Metro

Judge gives trash-haul killer life

A Manhattan judge yesterday had harsh words — and an even harsher sentence — for an epileptic, off-his-meds garbage truck driver who lost control of his 20-ton rig and killed a vacationing British couple last year.

Auvryn Scarlett, 54, was a “time bomb” and “an abomination” who committed a “profoundly irresponsible act,” Manhattan Supreme Court Justice Richard Carruthers said in handing down the maximum sentence allowed by state law: 20 years to life.

“You turned yourself into a time bomb ready to explode at any moment on the streets of New York,” Carruthers told Scarlett. “Which is exactly what happened.”

Scarlett was convicted last month of murdering Jackie Timmons and Andrew Hardie of Yeovil, England. Prosecutors brought the charge because he’d lied about his epilepsy for 10 years on licensing paperwork, and had gone off his seizure meds two weeks before the crash.

“You did so for the basest of reasons,” the judge said of Scarlett’s admitted excuse for not taking Dilantin: “It interfered with your enjoyment of liquor.”

Both in their 40s, and together raising their youngest children from prior marriages, Timmons and Hardie came to New York in February 2008 for a romantic get-away.

They were less than 100 feet from their hotel the day before Valentine’s Day when Scarlett’s truck — twice the size of a city sanitation vehicle — jumped a curb on West 35th Street.

“It was a giant, huge beast hurtling down the street,” Carruthers said, referring to a surveillance video of the crash that had been played during the trial.

The truck snapped a lamppost “as if it were a mere twig,” Carruthers said.

“We see three people, walking abreast, and then they aren’t there,” the judge told the courtroom, in a tone of hushed incredulity. “They were gone. They simply were gone.”

The third pedestrian, a stranger to the couple named Abayomi Henderson, suffered two broken legs. Timmons was decapitated — unable to be mourned except in a closed coffin.

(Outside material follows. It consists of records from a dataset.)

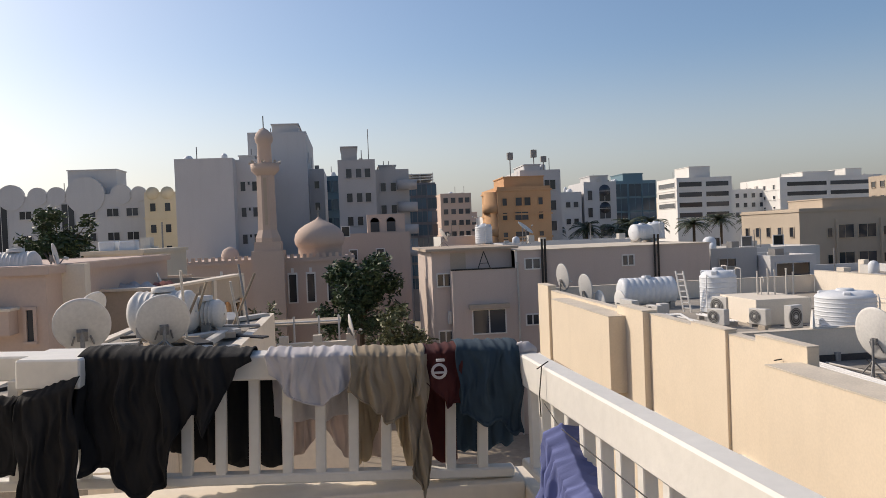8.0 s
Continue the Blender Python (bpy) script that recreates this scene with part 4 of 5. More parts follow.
def tiled_eave(parent, x0, x1, y0, y1, z0, z1, over):
    """Four mitred slopes of tile: eave outside, top edge above the wall."""
    a = [(x0 - over, y0 - over, z0), (x1 + over, y0 - over, z0), (x1 + over, y1 + over, z0), (x0 - over, y1 + over, z0)]
    b = [(x0, y0, z1), (x1, y0, z1), (x1, y1, z1), (x0, y1, z1)]
    for i in range(4):
        j = (i + 1) % 4
        p0, p1, q0, q1 = (Vector(v) for v in (a[i], a[j], b[i], b[j]))
        n = max(4, int((p1 - p0).length / 0.32))
        s = Shape()
        for k in range(n):
            f0, f1 = k / n, (k + 0.86) / n
            c = [p0.lerp(p1, f0), p0.lerp(p1, f1), q0.lerp(q1, f1), q0.lerp(q1, f0)]
            up = (c[1] - c[0]).cross(c[3] - c[0]).normalized() * 0.05
            s.add([*c, *[v + up for v in c]], [(0, 1, 2, 3), (4, 5, 6, 7), (0, 1, 5, 4), (1, 2, 6, 5), (2, 3, 7, 6), (3, 0, 4, 7)])
        part("tile_slope", s, M_TILE, parent, "green clay tile slope", kind="stuff")
        t = Shape().add([p0, p1, q1, q0, p0 - Vector((0, 0, 0.06)), p1 - Vector((0, 0, 0.06)), q1 - Vector((0, 0, 0.06)), q0 - Vector((0, 0, 0.06))], [(0, 1, 2, 3), (4, 5, 6, 7), (0, 1, 5, 4), (1, 2, 6, 5), (2, 3, 7, 6), (3, 0, 4, 7)])
        part("slope_board", t, M_TILE, parent)


part("wall", Shape().box(-4.6, 4.6, -2.6, 3.0, 0, 10.6), M_VILLA, tv)
part("red_band", Shape().box(-4.75, 4.75, -2.75, 3.15, 9.15, 9.6), M_BAND, tv, "orange-red painted band")
part("cornice", Shape().box(-4.9, 4.9, -2.9, 3.3, 9.6, 9.85), M_VILLA, tv)
tiled_eave(tv, -4.75, 4.75, -2.75, 3.15, 9.92, 10.62, 0.35)
part("roof", Shape().box(-4.7, 4.7, -2.7, 3.1, 10.6, 10.72), M_BAND, tv, "reddish flat roof")
part("upper_wall", Shape().box(0.8, 3.5, -0.3, 5.1, 0, 12.3), M_VILLA, tv, "amber stair tower")
tiled_eave(tv, 0.75, 3.55, -0.35, 5.15, 12.05, 12.75, 0.28)
part("upper_roof", Shape().box(0.75, 3.55, -0.35, 5.15, 12.6, 12.72), M_BAND, tv)
for u in (-3.4, -1.6, 0.2, 2.2):
    w = part("arched_window", Shape().box(u - 0.3, u + 0.3, -2.66, -2.58, 7.4, 8.55).add([(u - 0.34, -2.66, 8.5), (u + 0.34, -2.66, 8.5), (u, -2.66, 9.05), (u - 0.34, -2.58, 8.5), (u + 0.34, -2.58, 8.5), (u, -2.58, 9.05)], [(0, 1, 2), (3, 5, 4), (0, 3, 4, 1), (1, 4, 5, 2), (2, 5, 3, 0)]), WALLS["tan"], tv, "pointed arched window")
    part("pane", Shape().box(u - 0.22, u + 0.22, -2.68, -2.65, 7.45, 8.45), M_GLASS_DARK, w)
for u in (-1.4, 0.6):
    w = part("window", Shape().box(4.58, 4.68, u - 0.55, u + 0.55, 7.6, 8.6), WALLS["tan"], tv)
    part("pane", Shape().box(4.67, 4.70, u - 0.45, u + 0.45, 7.7, 8.5), M_GLASS_DARK, w)
part("roof_door", Shape().box(3.48, 3.55, 0.1, 0.7, 10.7, 11.9), M_GLASS_DARK, tv, "dark roof door")
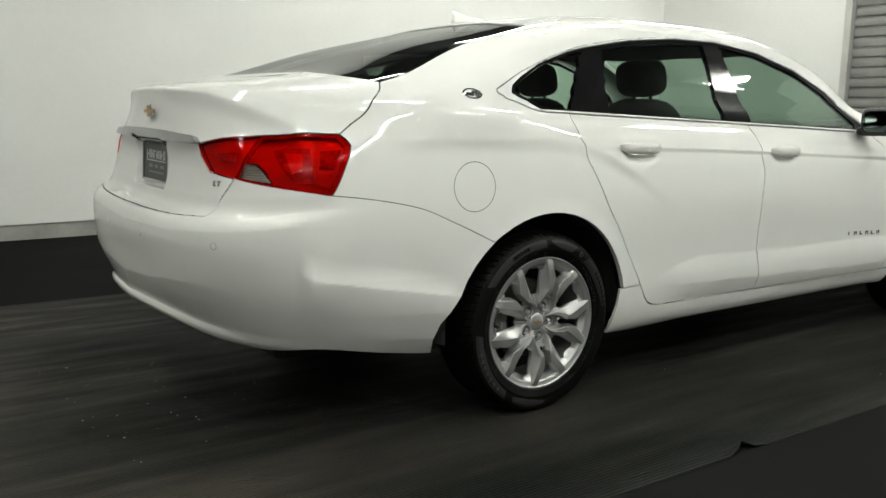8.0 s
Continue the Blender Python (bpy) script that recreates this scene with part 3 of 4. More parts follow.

“In the blink of an eye, two lovers, walking hand in hand, were torn asunder,” the judge said. “One can’t help but be profoundly saddened and bewildered by this awful, awful case.”

Assistant District Attorney Christopher Ryan said Scarlett drove his truck for a New Jersey carting company since 1996 despite his epilepsy, barreling through Times Square, Herald Square and Columbus Circle five days a week.

“Every day he knew this could happen,” Ryan said. “He was taking everyone’s lives in his hands.”